# ChromaDB

[ChromaDB](https://www.trychroma.com/) is an open-source embedding database designed for building AI applications with large-scale vector search and retrieval. It is commonly used for storing and querying vector embeddings generated from text, images, or other data types, enabling efficient similarity search and retrieval-augmented generation (RAG) workflows.

**Key Features:**
- Fast and scalable vector search
- Simple Python API
- Integration with popular embedding models
- Persistent and in-memory storage options

**Typical Use Cases:**
- Semantic search
- Document retrieval
- Recommendation systems
- Retrieval-augmented generation (RAG) for LLMs

**Example Workflow:**
1. Generate embeddings for your data (e.g., using OpenAI, HuggingFace, etc.).
2. Store embeddings in ChromaDB.
3. Query ChromaDB to find similar items based on vector similarity.
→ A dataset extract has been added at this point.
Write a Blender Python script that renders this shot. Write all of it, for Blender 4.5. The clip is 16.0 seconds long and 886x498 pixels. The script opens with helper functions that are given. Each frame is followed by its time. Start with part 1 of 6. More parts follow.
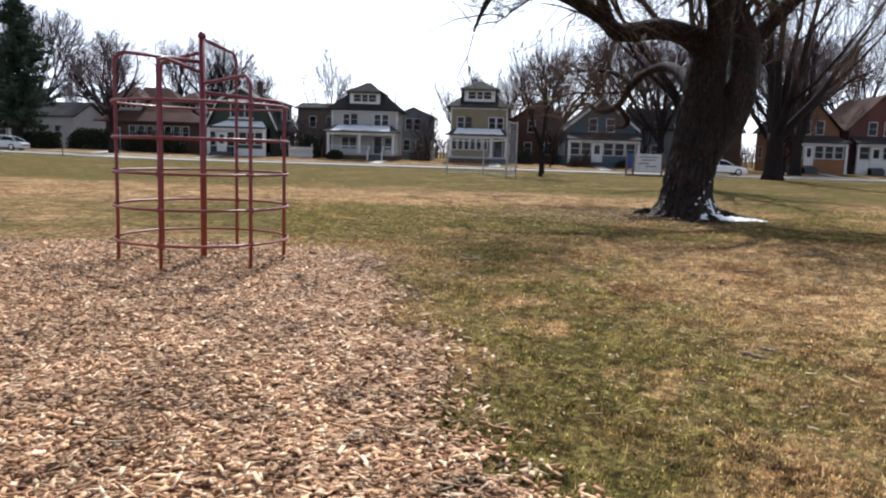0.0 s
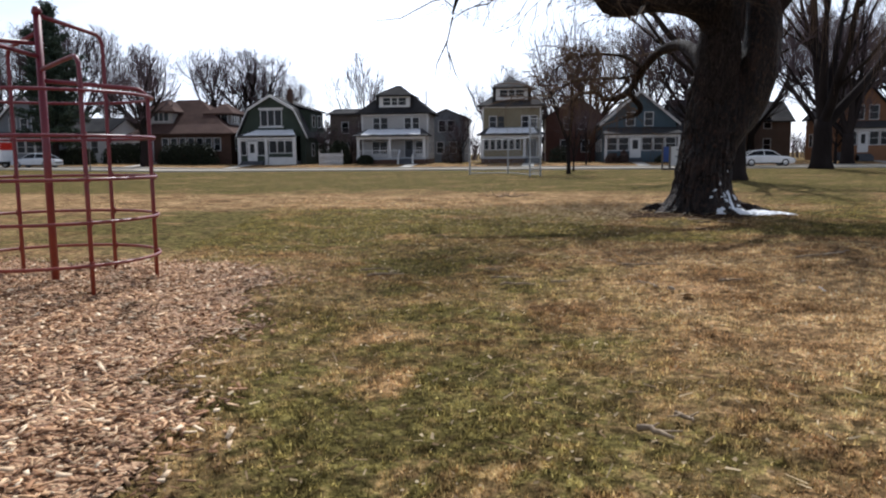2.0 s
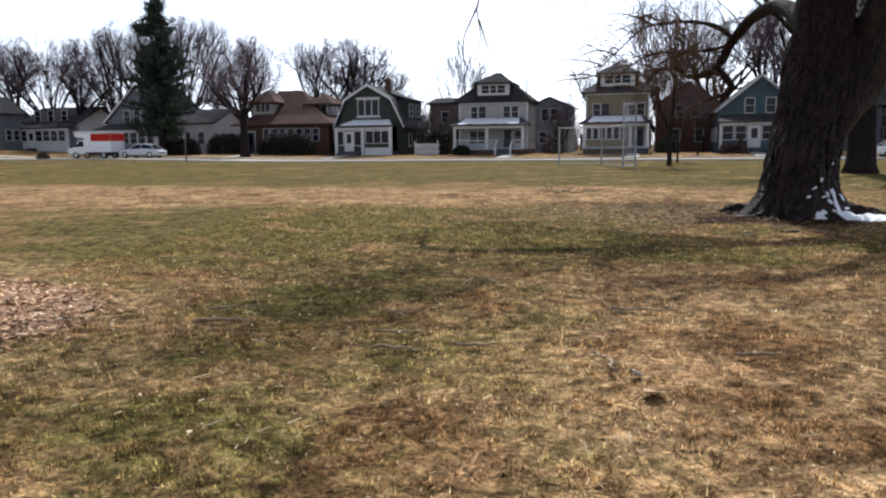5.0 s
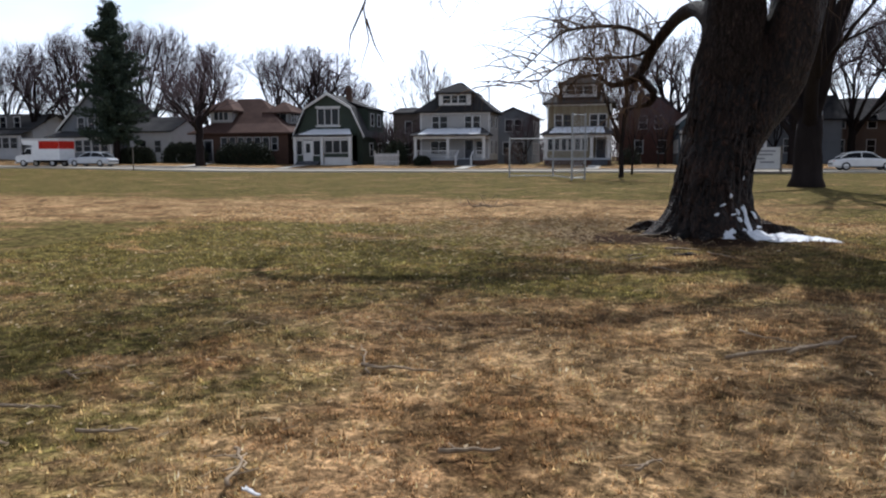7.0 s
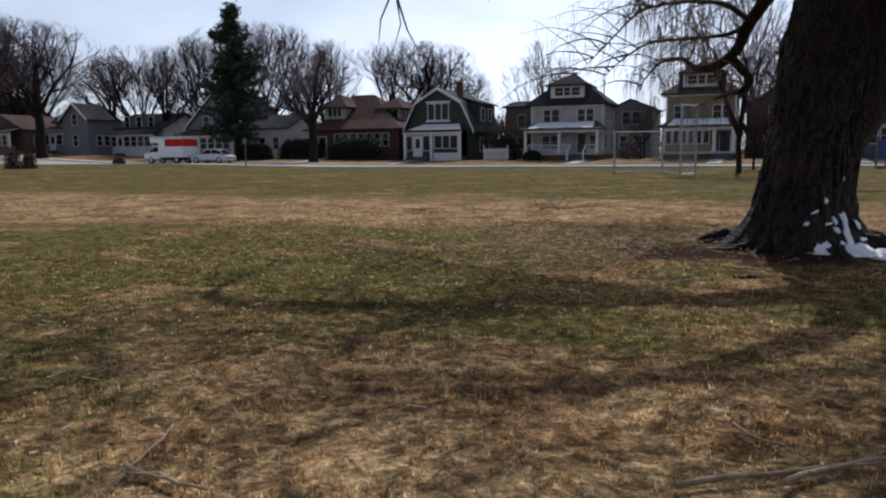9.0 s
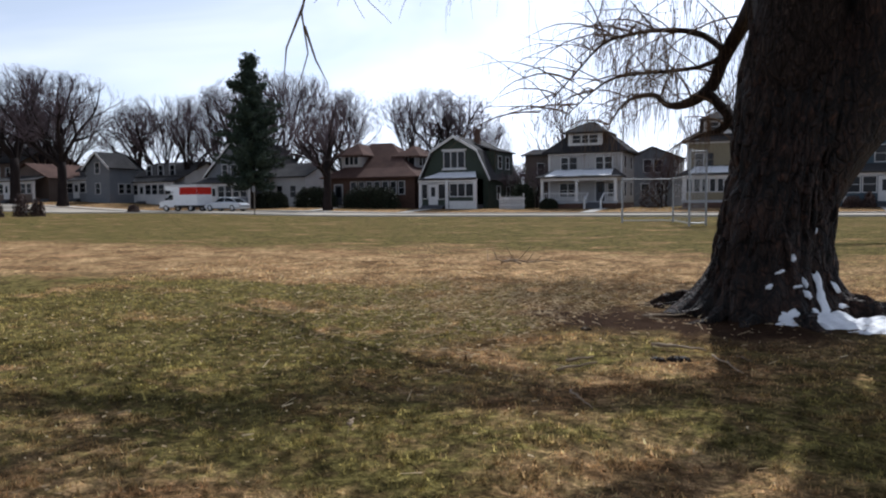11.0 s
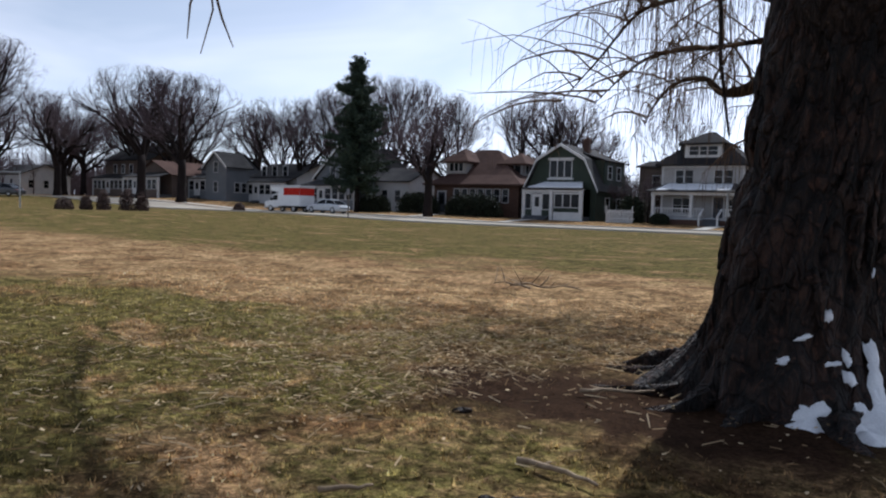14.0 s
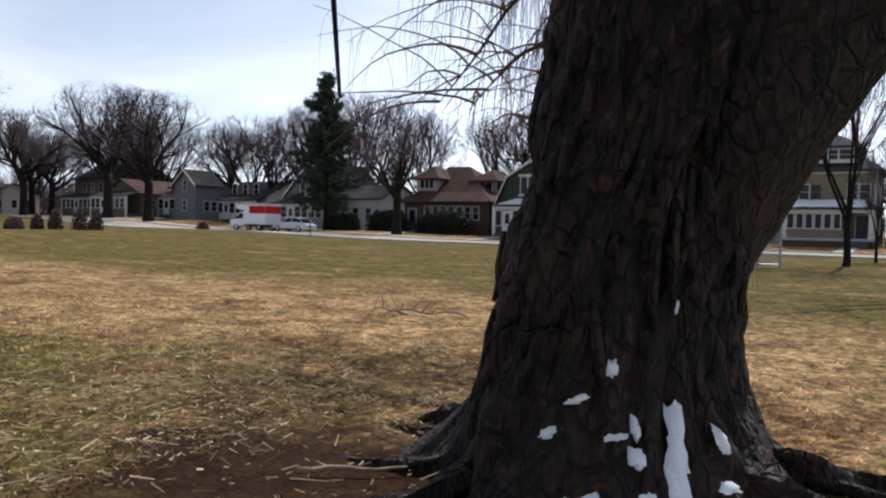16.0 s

For more information, visit the [ChromaDB documentation](https://docs.trychroma.com/).

In [6]:
from langchain_chroma import Chroma
from langchain_community.document_loaders import TextLoader
from langchain_community.embeddings import OllamaEmbeddings
from langchain_text_splitters import RecursiveCharacterTextSplitter


In [7]:
loader = TextLoader("speech.txt")
data = loader.load()
data 
text_splitter = RecursiveCharacterTextSplitter(chunk_size=1000, chunk_overlap=200)
texts = text_splitter.split_documents(data)


In [8]:
embedding = OllamaEmbeddings(model="gemma:2b")
vectorstore = Chroma.from_documents(documents=texts,embedding=embedding)
vectorstore

<langchain_chroma.vectorstores.Chroma at 0x12562f0f650>

In [9]:
query = "What is the main topic of the speech?"
docs = vectorstore.similarity_search(query)
splits=docs[0].page_content

In [None]:
# saving to disk
db  = Chroma.from_documents(documents=texts, embedding=embedding,persist_directory="./chroma_db")


In [12]:
db2=Chroma(persist_directory="./chroma_db", embedding_function=embedding)
docs2 = db2.similarity_search(query)
print(docs[0].page_content)

In conclusion, space exploration is a testament to human curiosity and determination. It brings nations together, drives technological progress, and expands our understanding of the universe. The journey is far from over, and the next chapter promises even greater discoveries.


In [14]:
docs = vectorstore.similarity_search_with_score(query)
docs

[(Document(id='9f4d69e7-0290-4fe8-b54d-d513a7043398', metadata={'source': 'speech.txt'}, page_content='In conclusion, space exploration is a testament to human curiosity and determination. It brings nations together, drives technological progress, and expands our understanding of the universe. The journey is far from over, and the next chapter promises even greater discoveries.'),
  2960.291748046875),
 (Document(id='eac50de6-1a20-44a1-bc0f-3fffb4601d0c', metadata={'source': 'speech.txt'}, page_content='In conclusion, space exploration is a testament to human curiosity and determination. It brings nations together, drives technological progress, and expands our understanding of the universe. The journey is far from over, and the next chapter promises even greater discoveries.'),
  2960.291748046875),
 (Document(id='3daf5525-da98-4165-a4b8-0f8e94dcbb86', metadata={'source': 'speech.txt'}, page_content='The Hubble Space Telescope has provided breathtaking images of distant galaxies, nebu

In [None]:
# Retrieving documents by vector
retriever =db.as_retriever()
retriever.invoke(query)[0].page_content

'In conclusion, space exploration is a testament to human curiosity and determination. It brings nations together, drives technological progress, and expands our understanding of the universe. The journey is far from over, and the next chapter promises even greater discoveries.'

: